Volunteering agreements/internships are not the answer this leaves disillusioned graduates resentful and lacking the understanding of just how much time the employer has to invest to get a return. "Ringley is a keen supporter of Apprenticeships. We believe in the extension of the scheme to 4 year apprenticeships to include attaining a degree is a far better alternative to indebted graduates ill-prepared for the workplace. We also believe that schools careers advice needs to move away from a bias to higher education as apprenticeships offers a much better way forwards. It does show a failings in the school system when after 11 years of schooling apprenticeships for some will be the sticking plaster to achieve level 2 in basics such as maths and english.

What needs to happen 

Yes apprenticeships do need to evolve, employers need to be involved in frameworks. In an industry such as property, law and building pathology do need some classroom re-enforcement yet all the current scheme has to offer us is apprenticeships in 'customer service'. Apprenticeships are a low risk way for employers to re-engage with the labour market and there is no doubt that the government sees them as the principal means of upskilling the workforce. Let's face it, without apprenticeships I doubt as a business we could afford to engage with these youngsters in the way we have Ringley is in the fortunate position to report 35 percent growth since April this year. We are having great trouble resourcing this growth.

Anybody who understands financial modelling knows that growth costs money and customers rarely pay in advance. This is made worse by this years government squeeze on pay collection and the financial markets being unrealistic on basic necessities such as car finance. At Ringley, we are fueling the research we need to continue growing with foreign interns. Our success in itself comes from recruiting for EI and attributes over skills, first direct style perhaps, but this does put an enormous training burden upon us. We really need a scheme to enable us to engage with the graduates now. We calculate that it takes approximately 1 year of research, marketing, training to create a job. Not all jobs are appropriate for 16-20 year old apprentices. Graduates should offer an employer maturity, presentation skills and resourcefulness but there is no shortcut in preparing them to hold a portfolio for a client. We simply must engage with them. We'd love to engage with graduates at dissertation level.

I'm sure I'm not the only MD that can't afford consultants but reads a lot and know what I want researched. Only this week I reached out to graduates by putting an ad on facebook for people who want to 'do a sponsored dissertation'. We need the research, in return we're happy to pay for books and research material and provide a summer internship. Employers do need to engage with young people and what could be better than employers starting that relationship at dissertation level. I can't think of a better way to get in with an employer. I really think that it will only be by creative we can solve these problems. It's our policy that every graduate who writes to Ringley is offered a 3 month internship, some have to wait for a desk space and 2 are on their way to part time jobs from January 2012. We can't recruit from within our industry as most aren't good enough yet I am having trouble filling 3 Ruby on Rails IT Developer positions, need 2 more Property Managers and someone to lead the team.

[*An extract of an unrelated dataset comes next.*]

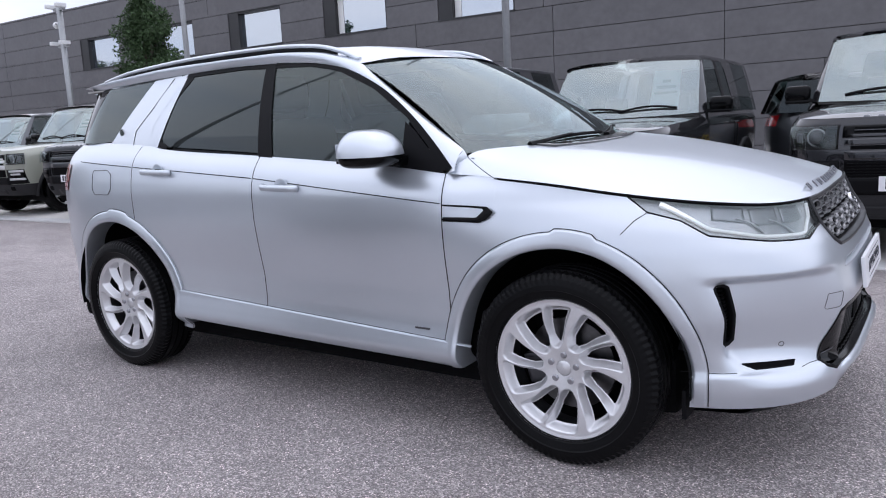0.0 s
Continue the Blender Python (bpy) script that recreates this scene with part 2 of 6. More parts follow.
class Body:
    """The shell of a car below its windows: side walls that turn into nose and tail by superellipses. x ahead, y to the left."""

    def __init__(self, nose_x, tail_x, pf, pr, F, B, w_side, w_front, top, y_top, dent=None, blend=(0.7, 1.5)):
        self.nx, self.tx, self.pf, self.pr = nose_x, tail_x, pf, pr
        self.F, self.B, self.ws, self.wf, self.top, self.y_top, self.dent, self.blend = F, B, w_side, w_front, top, y_top, dent, blend
        self.ref = 0.9

    def col_x(self, kind, val, z):
        f = self.nx + self.F(z) * np.cos(np.clip(val, 0, math.pi / 2)) ** (2 / self.pf)
        r = self.tx - self.B(z) * np.cos(np.clip(val, 0, math.pi / 2)) ** (2 / self.pr)
        return np.where(kind == 0, f, np.where(kind == 1, val, r))

    def z_top(self, kind, val):
        return self.top(self.col_x(kind, val, self.ref))

    def at(self, kind, val, z, sink=0.0):
        kind, val, z = np.broadcast_arrays(np.asarray(kind), np.asarray(val, float), np.asarray(z, float))
        x = self.col_x(kind, val, z)
        k = smooth01(self.blend[0], self.blend[1], x)
        W = self.ws(z) * (1 - k) + self.wf(z) * k
        zt = self.top(self.col_x(kind, val, self.ref))
        e = np.exp(-(np.clip(zt - z, 0, 9) / 0.05) ** 1.3)
        W = W * (1 - e) + self.y_top(x, zt) * e
        s = np.sin(np.clip(val, 0, math.pi / 2))
        y = W * np.where(kind == 0, s ** (2 / self.pf), np.where(kind == 1, 1.0, s ** (2 / self.pr)))
        P = np.stack([x, y, z], -1)
        if self.dent:
            P[..., 0] -= np.where(kind == 0, self.dent(y, z), 0)
        if sink:
            nx = np.where(kind == 0, np.cos(val), np.where(kind == 1, 0, -np.cos(val)))
            ny = np.where(kind == 1, 1.0, np.sin(val))
            ln = np.hypot(nx, ny)
            P[..., 0] += sink * nx / ln
            P[..., 1] += sink * ny / ln
        return P

    def phi_y(self, y, z):
        w = self.wf(z)
        return np.arcsin(np.clip(y / w, 0, 1) ** (self.pf / 2))

    def phi_x(self, x, z):
        return np.arccos(np.clip((x - self.nx) / self.F(z), 0, 1) ** (self.pf / 2))

    def corner(self, n, kind=0):
        """n turns of the nose or tail, evenly along it, from the middle to the side."""
        phi = np.r_[0.0, np.geomspace(1e-7, math.pi / 2, 3000)]
        P = self.at(np.full_like(phi, kind, int), phi, np.full_like(phi, 0.6))
        d = np.r_[0, np.cumsum(np.linalg.norm(np.diff(P, axis=0), axis=1))]
        return np.interp(np.linspace(0, d[-1], n), d, phi)

    def turn_at(self, x, z=0.6):
        return float(self.phi_x(x, z))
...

We had franchising on the drawing board for 2012/13 but I find it is the inherited 10 years of academia and government not addressing the skills that employers need that is the problem. What was fit for then is just not fit for now. It was John Hayes, Minister for State and Further Education and Lifelong Learning who summed up the summit with the 10 items the Department for Business, Innovation and Skills would be taking forward. These being: 1. SME incentives are welcome (£1,500). 2. Marketing/selling apprenticeships, government is not shy to get messages across. 3. A need for recognition for employers who invest in apprentices and give them payback in their profile.

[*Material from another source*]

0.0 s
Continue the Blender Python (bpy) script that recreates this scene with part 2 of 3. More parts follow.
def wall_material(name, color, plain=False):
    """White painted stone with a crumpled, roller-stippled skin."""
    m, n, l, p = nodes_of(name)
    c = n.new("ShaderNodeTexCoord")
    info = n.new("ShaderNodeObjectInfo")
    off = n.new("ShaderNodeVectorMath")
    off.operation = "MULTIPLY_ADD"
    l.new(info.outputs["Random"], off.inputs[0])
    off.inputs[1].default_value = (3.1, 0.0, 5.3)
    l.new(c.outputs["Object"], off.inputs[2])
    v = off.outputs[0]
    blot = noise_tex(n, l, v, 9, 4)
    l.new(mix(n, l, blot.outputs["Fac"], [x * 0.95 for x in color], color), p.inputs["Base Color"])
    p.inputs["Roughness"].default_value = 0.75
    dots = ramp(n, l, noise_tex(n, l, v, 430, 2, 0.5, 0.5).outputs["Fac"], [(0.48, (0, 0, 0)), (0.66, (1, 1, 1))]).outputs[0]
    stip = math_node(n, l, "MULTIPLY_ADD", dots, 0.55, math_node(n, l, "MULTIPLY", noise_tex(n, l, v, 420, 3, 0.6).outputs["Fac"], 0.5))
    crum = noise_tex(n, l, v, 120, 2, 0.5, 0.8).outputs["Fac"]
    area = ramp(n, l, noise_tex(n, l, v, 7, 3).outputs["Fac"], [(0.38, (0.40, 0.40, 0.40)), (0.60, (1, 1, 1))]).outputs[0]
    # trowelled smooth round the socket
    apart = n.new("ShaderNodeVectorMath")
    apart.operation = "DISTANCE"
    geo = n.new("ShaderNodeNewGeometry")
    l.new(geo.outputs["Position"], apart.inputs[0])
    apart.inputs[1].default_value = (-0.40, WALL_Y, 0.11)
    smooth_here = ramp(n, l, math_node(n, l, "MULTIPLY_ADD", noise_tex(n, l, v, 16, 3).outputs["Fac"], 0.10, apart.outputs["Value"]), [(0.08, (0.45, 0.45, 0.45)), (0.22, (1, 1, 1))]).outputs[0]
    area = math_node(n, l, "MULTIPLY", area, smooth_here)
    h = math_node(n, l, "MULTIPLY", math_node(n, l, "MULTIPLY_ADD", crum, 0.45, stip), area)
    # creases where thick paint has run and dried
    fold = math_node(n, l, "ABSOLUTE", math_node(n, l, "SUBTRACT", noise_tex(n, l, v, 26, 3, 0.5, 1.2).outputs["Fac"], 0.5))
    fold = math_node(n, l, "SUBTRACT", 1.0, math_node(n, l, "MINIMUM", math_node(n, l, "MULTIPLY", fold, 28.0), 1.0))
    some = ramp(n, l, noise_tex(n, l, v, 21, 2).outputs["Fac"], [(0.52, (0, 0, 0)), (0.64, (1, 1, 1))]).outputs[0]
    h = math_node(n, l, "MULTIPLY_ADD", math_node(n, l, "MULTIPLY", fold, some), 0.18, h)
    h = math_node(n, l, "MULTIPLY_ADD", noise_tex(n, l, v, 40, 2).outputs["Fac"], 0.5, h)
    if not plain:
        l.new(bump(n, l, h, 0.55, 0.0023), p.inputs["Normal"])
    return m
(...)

4. Relationship between work placements and apprentices need to get the balance right. Discussions are in place. 5. Social enterprises need a fresh initiative to engage with apprenticeships. 6. Good examples like work at Bentley/exported to others to get the good practice. 7. Apprenticeship framework design - a need to increase the employer engagements and frameworks to be more reflective of employer needs and sector skills. 8. Relationships with schools and the relationship before 16 needs to be improved to make the pathway more attractive and seductive. 9. Bureaucracy/process. A commitment to simplify. 10. Vitally important to deliver employer ownership as the only way to make systems sufficiently responsive and dynamic to meet employer needs.